Data shown>
==================================================
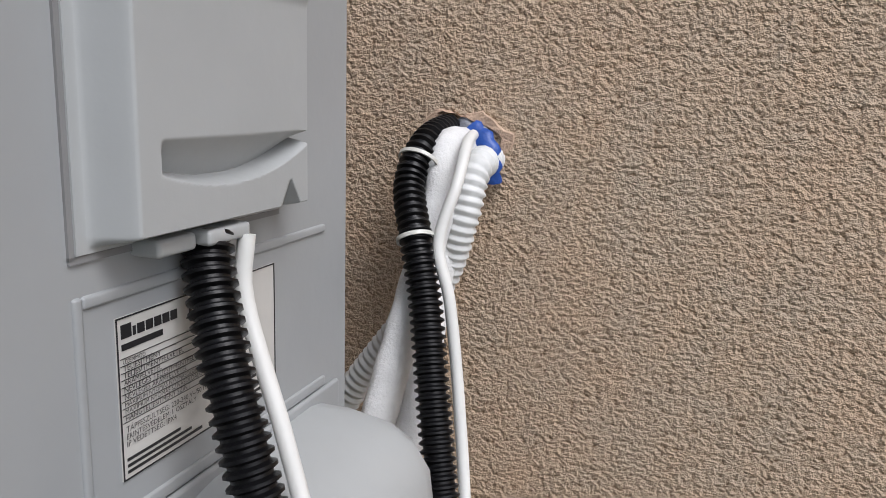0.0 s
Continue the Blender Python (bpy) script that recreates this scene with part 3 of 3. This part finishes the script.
    for k in range(10):
        z = 0.0405 - 0.00235 * k
        rows.append((0.001, 0.064, z, z + 0.00018))
        for c0, c1 in ((0.048, 0.0505), (0.054, 0.0565)):
            rows.append((c0, c1, z - 0.0016, z - 0.0005))
    rows += [(0.046, 0.0462, 0.0172, 0.0425), (0.052, 0.0522, 0.0172, 0.0425)]
    for k in range(3):
        rows.append((0.002, 0.040 - 0.006 * k, 0.0020 + 0.0021 * k, 0.0030 + 0.0021 * k))
    for k in range(4):
        rows.append((0.060, 0.086 - 0.004 * (k % 2), 0.0030 + 0.0034 * k, 0.0042 + 0.0034 * k))
    rows += [(0.0335, 0.038, 0.0452, 0.0458), (0.035, 0.0365, 0.0468, 0.0512)]
    part("print", bars(m, rows), INK, rl, "black table lines and bars", False)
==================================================
Exercise> Your task is to repeat the data above exactly while excluding the pictures.

Completed exercise>
0.0 s
Continue the Blender Python (bpy) script that recreates this scene with part 3 of 3. This part finishes the script.
    for k in range(10):
        z = 0.0405 - 0.00235 * k
        rows.append((0.001, 0.064, z, z + 0.00018))
        for c0, c1 in ((0.048, 0.0505), (0.054, 0.0565)):
            rows.append((c0, c1, z - 0.0016, z - 0.0005))
    rows += [(0.046, 0.0462, 0.0172, 0.0425), (0.052, 0.0522, 0.0172, 0.0425)]
    for k in range(3):
        rows.append((0.002, 0.040 - 0.006 * k, 0.0020 + 0.0021 * k, 0.0030 + 0.0021 * k))
    for k in range(4):
        rows.append((0.060, 0.086 - 0.004 * (k % 2), 0.0030 + 0.0034 * k, 0.0042 + 0.0034 * k))
    rows += [(0.0335, 0.038, 0.0452, 0.0458), (0.035, 0.0365, 0.0468, 0.0512)]
    part("print", bars(m, rows), INK, rl, "black table lines and bars", False)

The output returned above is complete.